Joseph Brooks

Personal information
- Full name: Joseph Brooks
- Born: 10 September 1870 South Normanton, Derbyshire, England
- Died: 15 May 1937 (aged 66) Shuttlewood, Derbyshire, England
- Bowling: Left-arm medium fast bowler

Domestic team information
- 1895–1896: Derbyshire
- First-class debut: 5 August 1895 Derbyshire v Hampshire
- Last First-class: 18 May 1896 Derbyshire v Nottinghamshire

Career statistics
| Competition | First-class |
| Matches | 5 |
| Runs scored | 8 |
| Batting average | 2,66 |
| 100s/50s | / |
| Top score | 6 |
| Balls bowled | 267 |
| Wickets | 2 |
| Bowling average | 95.00 |
| 5 wickets in innings | 0 |
| 10 wickets in match | 0 |
| Best bowling | 1-22 |
| Catches/stumpings | 1 |
- Source: , October 2011

= Joseph Brooks (cricketer) =

English cricketer

Joseph Brooks (10 September 1870 – 15 May 1937) was an English cricketer who played first-class cricket for Derbyshire in 1895 and 1896.

==Early years==
Brooks was born at South Normanton, Derbyshire, the son of John Brooks, a coal miner, and his wife Maria.

==Career==
He made his debut for Derbyshire in August 1895 against Hampshire when he made 2 not out in the only innings he played. He played two more games in the 1895 season and two in the 1896 season.

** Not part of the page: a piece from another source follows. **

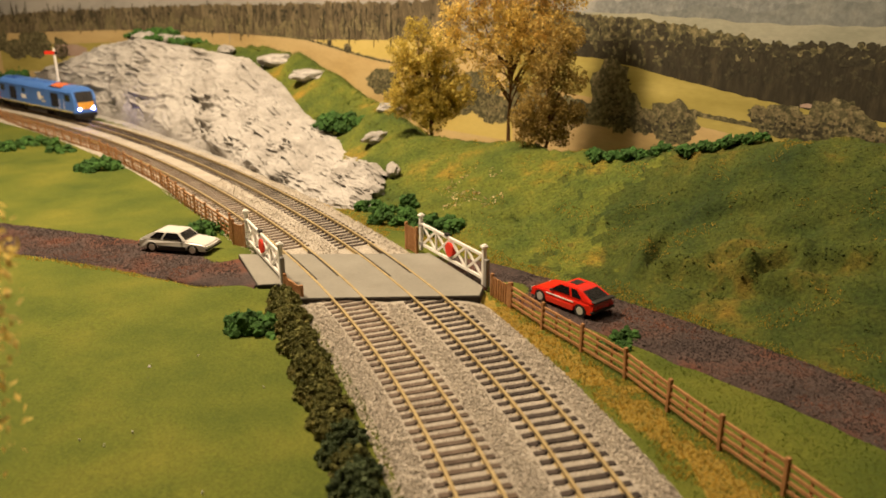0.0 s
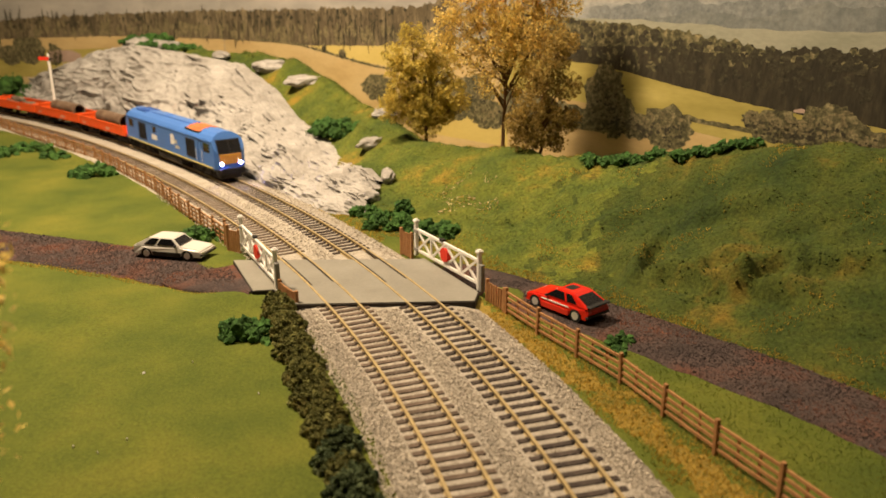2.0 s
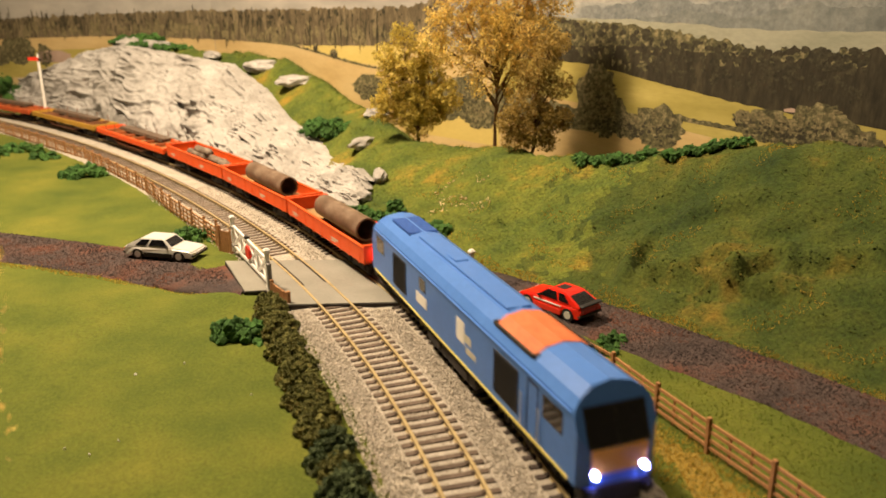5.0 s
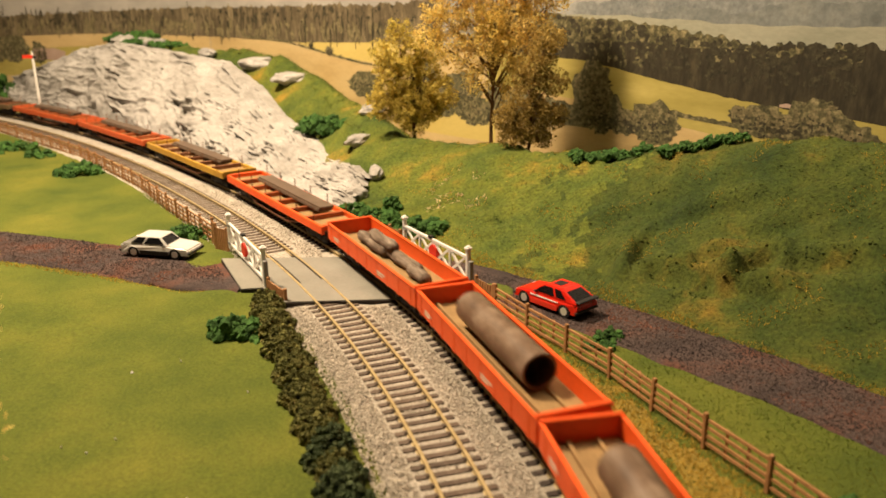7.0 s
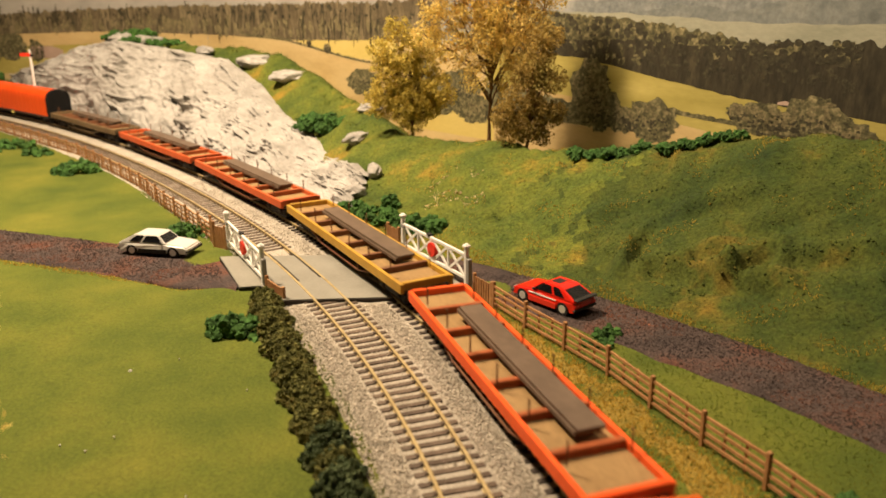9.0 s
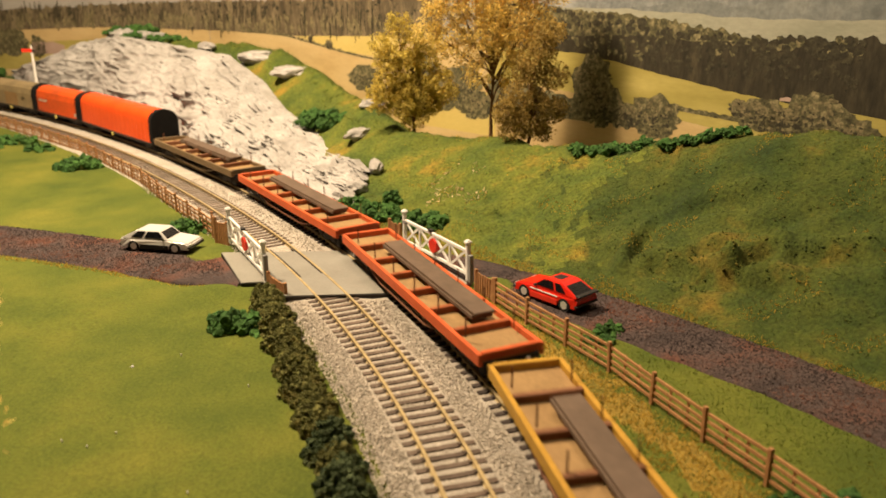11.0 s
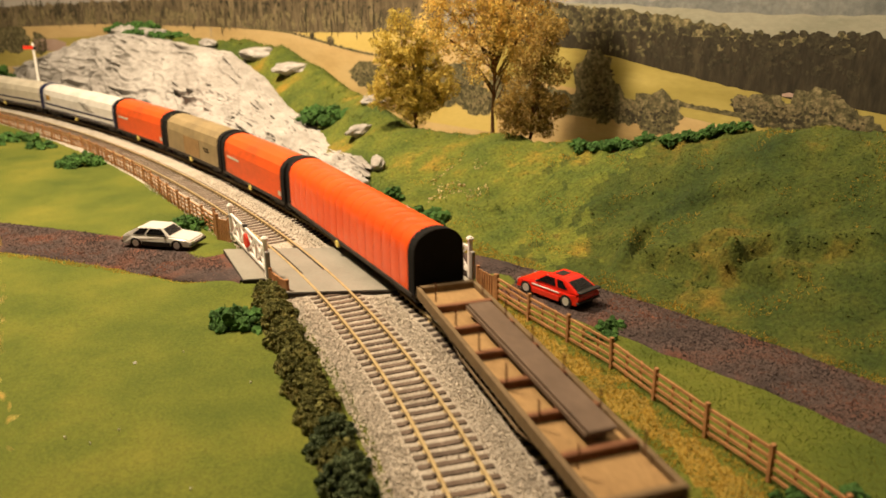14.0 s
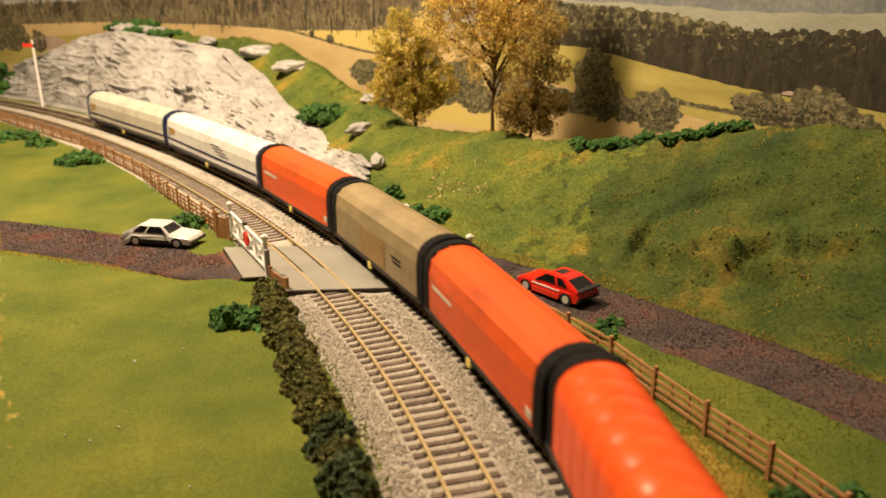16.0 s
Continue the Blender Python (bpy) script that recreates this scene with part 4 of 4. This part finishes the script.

Brooks played seven innings in five first-class matches with an average of 2,66 and a top score of 6. As last man in, he was only given out three times in his career. He was a left-arm fast-medium bowler and took 2 wickets at an average of 95.00.

==Death==
Brooks died at Shuttlewood, Derbyshire, at the age of 66.